Ayrıca yine Sağlık Bakanlığı (2010) tarafından Türkiye Sağlık Yapıları Asgari Tasarım Standartları Kılavuzu hazırlanmış ve yeni inşa edilecek ve tadilatı yapılacak sağlık yapılarının bu standartlara göre inşa edilmesi yasal bir zorunluluğa dönüştürülmüştür. Bu kılavuzun hazırlanmasında ise Türk Standartları Enstitüsü, Sağlık Bakanlı hizmet kalite standartları, Amerikan Mimarlar Birliği (AIA), Amerikan Engelliler Hareketi (ADA) ve Uluslar arası Birleşik Komisyon (JCI) gibi kaynaklar, araştırmalar, yayınlar ve yasal düzenlemelerden yararlanıldığı belirtilmektedir. Kılavuzun içeriğinde belirlenen standartların ABD’de veya Birleşik Krallık’ta uygulanan standartlarla yüksek benzerlikler gösterdiği görülmektedir.

Türkiye bakımından özetlenen bu durum dikkate alındığında, ağız ve diş sağlığı tesislerinin fiziksel tasarım standartlarını belirleyen mevcut durumdaki mevzuat içerikleri itibariyle Türkiye’nin diğer ülkelerden çok geri durumda olduğunu söylemek mümkün değildir. Ancak Türkiye mevzuat içerikleri bakımından bu seviyeye çok da eski olmayan tasarım standartları kılavuzu (2010) ve kalite değerlendirmelerinin başlaması ile ulaşmıştır. Sağlık tesislerinin sahip oldukları fiziksel tasarım standartları bakımından ise durum pek iç açıcı görünmemektedir.

Bakanlık raporlarında da belirtildiği üzere sağlık tesisleri mevcut haliyle fiziksel tasarım standartlarının pek çoğunu taşımamakta, bu da bir yandan hizmet kalitesini düşürmekte, bir yandan da ayrı maliyetler getirmektedir. Kılavuzda belirtilen standartların sağlanması durumunda ihtiyaçlar öngörülerek, tadilat ve ek binaların yapılmasına gereksinim artacak, böylelikle sağlık yapılarının uzun dönemli

maliyetleri de azaltılmış olacaktır. Sonuç olarak engelli ve yaşlı bireylerin sağlık hizmetlerinden daha rahat yararlanabilmesi, sağlık hizmetlerinin kalitesinin artması, insanların daha insancıl ve daha konforlu sağlık hizmeti alması dikkate alındığında bu maliyetlerin karşılanması daha makul görünmektedir.
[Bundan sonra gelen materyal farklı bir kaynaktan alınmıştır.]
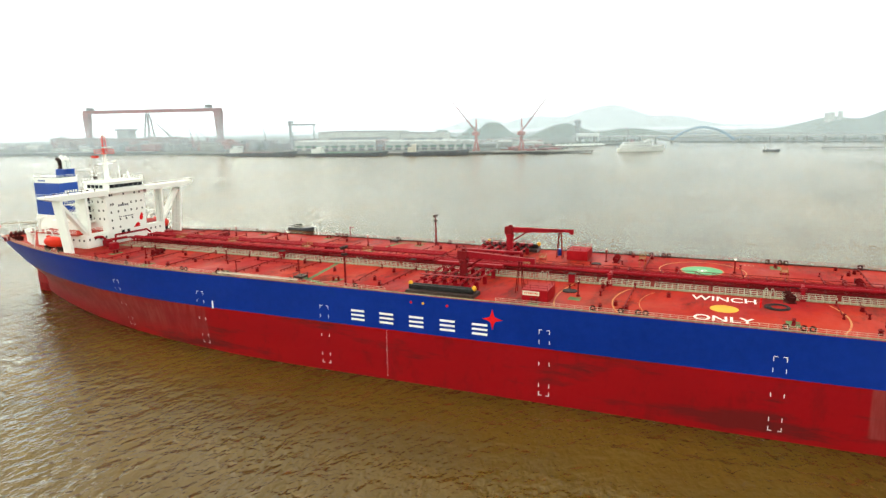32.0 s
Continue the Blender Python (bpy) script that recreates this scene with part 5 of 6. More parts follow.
# the broad blue funnel with its white head, the narrow stack at its port after corner
part("funnel_casing", Shape().box(-6.7, 5.2, 296.6, 309.6, DZ, 29.2, bevel=0.1), WHITE, ship)
bands = Shape()
for z0, z1, m in ((29.2, 39.9, 0), (39.9, 41.7, 1)):
    bands.box(-6.4, 0.4, 297.0, 309.2, z0, z1, mat=m)
funnel = part("funnel", bands, [FUNNEL, WHITE], ship, "broad blue funnel with a white head")
part("funnel_rim", Shape().box(-6.2, 0.2, 297.2, 309.0, 41.7, 41.85), SHADE, funnel)
part("stack", Shape().box(0.2, 3.7, 302.0, 306.8, 29.2, 41.4, mat=1).box(0.2, 3.7, 302.0, 306.8, 41.4, 44.0), [FUNNEL, WHITE], funnel, "narrow blue-topped stack beside the funnel")
for x, y, h, m in ((1.0, 303.2, 4.2, WHITE), (2.8, 303.6, 3.9, WHITE), (1.2, 305.6, 3.4, DARK), (2.9, 305.8, 2.6, DARK)):
    part("exhaust_pipe", Shape().tube((x, y, 44.0), (x, y, 44.0 + h * 0.65), 0.62, 12).tube((x, y, 44.0 + h * 0.65), (x, y + 0.5, 44.0 + h * 0.88), 0.62, 12).tube((x, y + 0.5, 44.0 + h * 0.88), (x, y + 1.3, 44.0 + h), 0.62, 12), m, funnel, smooth=True)
part("stack_rail", rail_run([(-6.3, 309.1), (-6.3, 297.1), (0.3, 297.1)], 41.7, 0.8, 2, 1.5, 0.04), WHITE, funnel)
for k in range(5):
    part("funnel_bar", Shape().box(-4.6 + 0.95 * k, -4.0 + 0.95 * k, 296.93, 296.99, 36.6, 37.4), WHITE, funnel)
for k in range(5):
    part("funnel_bar", Shape().box(-6.46, -6.41, 303.6 + 0.7 * k, 304.1 + 0.7 * k, 40.4, 40.9), FUNNEL, funnel)
part("casing_rail", rail_run([(-6.6, 296.7), (5.1, 296.7)], 29.2, 1.0, 3, 1.3, 0.05), WHITE, ship)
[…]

Bu araştırmada ağız ve diş sağlığı kurumlarının mekânsal tasarımının değerlendirilmesinde Türkiye’nin yanı sıra; yabancı ülkelerin seçiminde dünyanın farklı coğrafik bölgelerinde, farklı kıtalarda bulunmasına dikkat edilse de sadece Amerika Birleşik Devletleri, Birleşik Krallık ve Hindistan örnekleri incelenebilmiştir. Coğrafi çeşitlilik ve ülke sayısının arttırılması ile birlikte daha detaylı sonuçlara ulaşılabileceği öngörülmektedir.

Çalışmada sadece seçili ülkelerin diş hekimliği meslek örgütlerinin internet siteleri taranarak, sağlık kuruluşunun kurulmasında gerekli yasal zorunlulukları içeren mevzuatlar araştırılmıştır. Bununla birlikte, hasta ve hekimler ile birebir görüşmeleri içerecek çalışmaların yapılması halinde, sahaya yansıyan ve yansımayan uygulamaların analizinin, ağız ve sağlığı kurumlarının mekânsal tasarımının değerlendirilmesine zenginlik katacağı düşünülmektedir.